A year later, in 1974, elections were held, where the Sikkim State Congress led by Kazi Lhendup Dorji won, defeating pro-independence parties. That year, a new constitution was adopted, which restricted the role of the monarch to a titular post, which Palden Thondup Namgyal bitterly resolved.

Former Sikkim Chief Minister Kazi Lhendup Dorji with external affairs minister YB Chavan in New Delhi on April 16, 1975. (Express Archive)

In the same year, India upgraded Sikkim’s status from protectorate to “associated state”, allotting to it one seat each in the Lok Sabha and Rajya Sabha. Opposed to the move, the monarch attempted to bring international attention to it soon after.

A newspaper report in The Montreal Gazette dated September 9, 1974, mentioned that the monarch wrote to then Prime Minister Indira Gandhi and other leaders “asking them not to proceed with the virtual annexation of Sikkim”. The monarch had said that merging with India would “destroy” the kingdom’s “separate identity and status as Indian protectorate”.

The newspaper report added: “According to Indian officials, New Delhi decided to consolidate its hold on the strategic mountaintop when the chogyal, encouraged by his American-born wife, former New York socialite Hope Cooke, began demanding autonomy.”

Some reports indicate that political leaders in Sikkim criticizing the monarch’s attempts overseas at trying to garner sympathy for his hold over the country.


A referendum was held in 1975 where an overwhelming majority voted in favor of abolishing the monarchy and joining India.

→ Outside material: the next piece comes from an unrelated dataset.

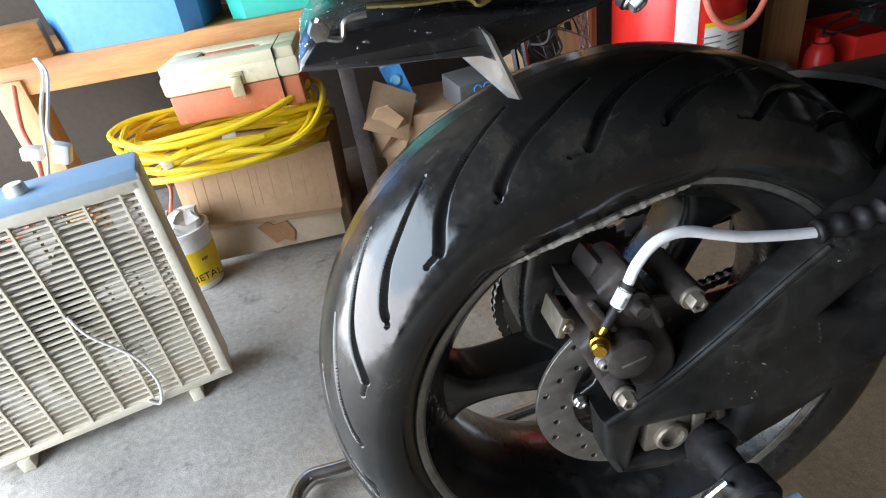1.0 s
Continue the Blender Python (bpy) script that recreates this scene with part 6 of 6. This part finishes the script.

A total 59,637 voted in favor of abolishing the monarchy and joining India, with only 1,496 voting against.

Sikkim’s new parliament, led by Kazi Lhendup Dorjee, proposed a bill for Sikkim to become an Indian state, which was accepted by the Indian government.

“There is a debate that goes on in Sikkim on whether it was merged or annexed. But what is interesting is that there is no anti-India sentiment there,” Bhutia pointed out.